Graphite - the Writing Stone
Graphite is a very important mineral, although it is not much to look at. It has a lot of uses in the world today, and it may be closer to you than you think! It is a direct opposite of its close relative, diamond.
Because of its similarity with lead, graphite was often historically labeled as a black lead or plumbago. The name graphite (writing stone) was established by Abraham Gottlob Werner in 1789, after the difference between graphite, molybdenite and galena was finally proven.
Structure of Graphite
Graphite is a form of pure natural carbon. It is usually hexagonal (2H or alpha) but a rare trigonal polytype (3R or beta) also exists. The carbon atoms are connected into planar hexagonal cycles which form a layer with honeycomb lattice. These layers are held together by weak van der Waals bonds. This causes the extreme softness and perfect cleavage of graphite. In contrast, the diamond is also a pure carbon, but its different structure results in extreme hardness. Crystals of graphite are very rare.
Structure of the diamond (left) and graphite (right) - these carbon allotropes represent clear and extremely hard mineral (diamond) and very soft and black mineral (graphite).
Physical Properties of Graphite
Graphite is a soft mineral, registering between 1 and 1.5 on the Mohs scale of hardness. It is opaque, with a metallic luster, and does not show a great deal of color. It usually falls somewhere between gray and black, with no colorful variants. When touched, graphite often feels slippery and smooth.
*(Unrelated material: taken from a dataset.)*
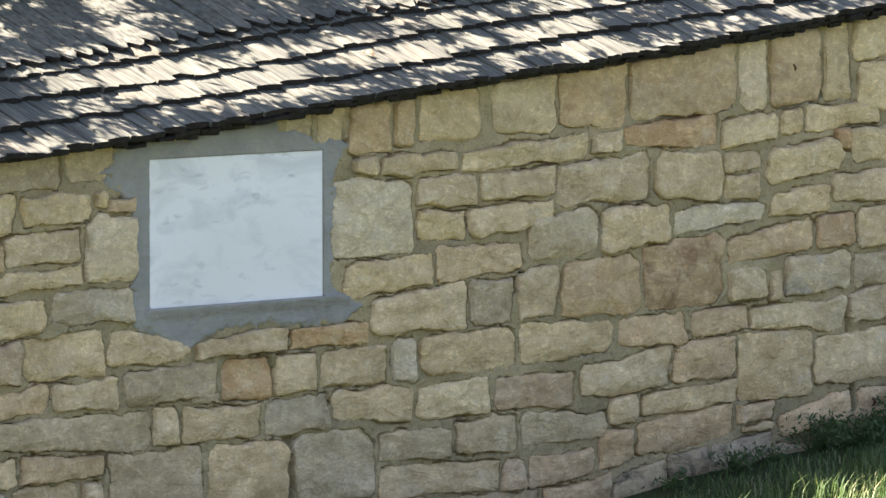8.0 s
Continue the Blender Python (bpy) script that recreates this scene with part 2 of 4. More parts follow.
# ---- ground ----
def build_ground():
    bm = bmesh.new()
    xs = [-900, -300, -100, -50, -25] + [-15 + 0.6 * i for i in range(62)] + [30, 60, 120, 350, 900]
    ys = [-900, -300, -100, -45, -30, -24, -18, -14, -11, -9, -7.5] + [-6.5 + 0.45 * i for i in range(17)] + [2.5, 5, 10, 25, 80, 300, 900]
    rows = [[bm.verts.new((x, y, ground_height(x, y))) for x in xs] for y in ys]
    for a, b in zip(rows, rows[1:]):
        strip(bm, a, b)
    return tagged(part("ground", bm, GROUND, None, "", True), "grassy earth rising along the stone wall", "ground", "", "structure")


build_ground()


# ---- walls ----
def build_wall():
    """The rubble core of the wall; its mortar face follows once the stones are set."""
    bm = bmesh.new()
    n = 60
    xs = [0.02 + (LENGTH - 0.02) * i / n for i in range(n + 1)]
    rows = [[bm.verts.new((x, y, -0.6 if k == 0 else eave(x) + 0.02)) for x in xs] for y in (0.07, 0.5) for k in (0, 1)]
    strip(bm, rows[0], rows[1])
    strip(bm, rows[3], rows[2])
    strip(bm, rows[1], rows[3])
    strip(bm, rows[2], rows[0])
    ob = part("wall_south", bm, MORTAR)
    return tagged(ob, "coursed sandstone wall with buff lime mortar", "wall", "", "structure")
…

Fine grained graphite from Katovice, Czech Republic, size 6 x 6 cm. Photo: Zbyněk Buřival.
Graphite is very resistant to heat and can be used up to 3000 °C, but it burns into CO2 above 700 °C if enough oxygen is present. It is a great conductor of both heat and electricity. Graphite is highly resistant to most acids.
Use of Graphite
Graphite was used in prehistoric times for pottery decoration. Later, it became a substitute for lead pencils and was used in cannons as a lubricant. It is the substance often referred to as lead in mechanical and traditional pencils and similar products. The extreme heat resistance is widely utilized in metallurgy or labs for high temperature pots and beakers as well as foundry facings.
Crystalline graphite from Sri Lanka, size 3 x 5.5 cm. Photo. Zbyněk Buřival.
Graphite was also used in nuclear reactors, but the Chernobyl explosion of a graphite cooling unit proved this was a bad idea. Electric conductivity and heat resistance are also widely used in many electronic parts and graphite electrodes. The softness and heat resistance are great for the production of heavy duty graphite lubricants.
Most industrial graphite is produced from oil processing waste, soot and coal. Some graphite is still mined from natural resources.
Metamorphic rocks are largely responsible for the growth and production of graphite. When these rocks metamorphose, their carbon compounds decrease and shrink, thus leaving behind graphite. Similarly, in coal seams, heat and pressure cause the molecules that make up coal to become unstable. Eventually, the only molecules left are those of carbon, which is then free to recrystallize as graphite. Graphite is widespread in metamorphic rocks like marbles, gneisses, quartzites and amphibolites.
Big flakes of graphite from Velke Tresne, Czech Republic. Size 11 x 6.5 cm. Photo: Zbyněk Buřival.
Rarely, graphite can also be found in igneous rocks like granites or pegmatites. In some instances, it has even been discovered in meteorites. Some graphite in mineral veins and fault lines might be of hydrothermal origin or hydrothermally redeposited.
Historically, graphite has been mined from Pennsylvania and New York. Today, it can be found in Madagascar in open-pit mines, and in underground mines in Sri Lanka, Korea, Mexico, and Bavaria. China, Canada, and Brazil are also major contributors to the supply of graphite in the world today, with China being the leader. The best graphite specimens come from Radagara, Sri Lanka.
There are a few varieties of graphite that occur in nature, which are mostly different in the size of individual graphite flakes and their order.
Crystalline graphite consists of larger flakes of the mineral that look like tiny flat pieces which are hexagonal in shape. Very fine grained examples of graphite are called amorphous graphite. Lump graphite has a big flakes and is probably of hydrothermal origin.
Highly oriented/ordered pyrolytic graphite (HOPG) is a variety of graphite with less than a 1° angle between its sheets.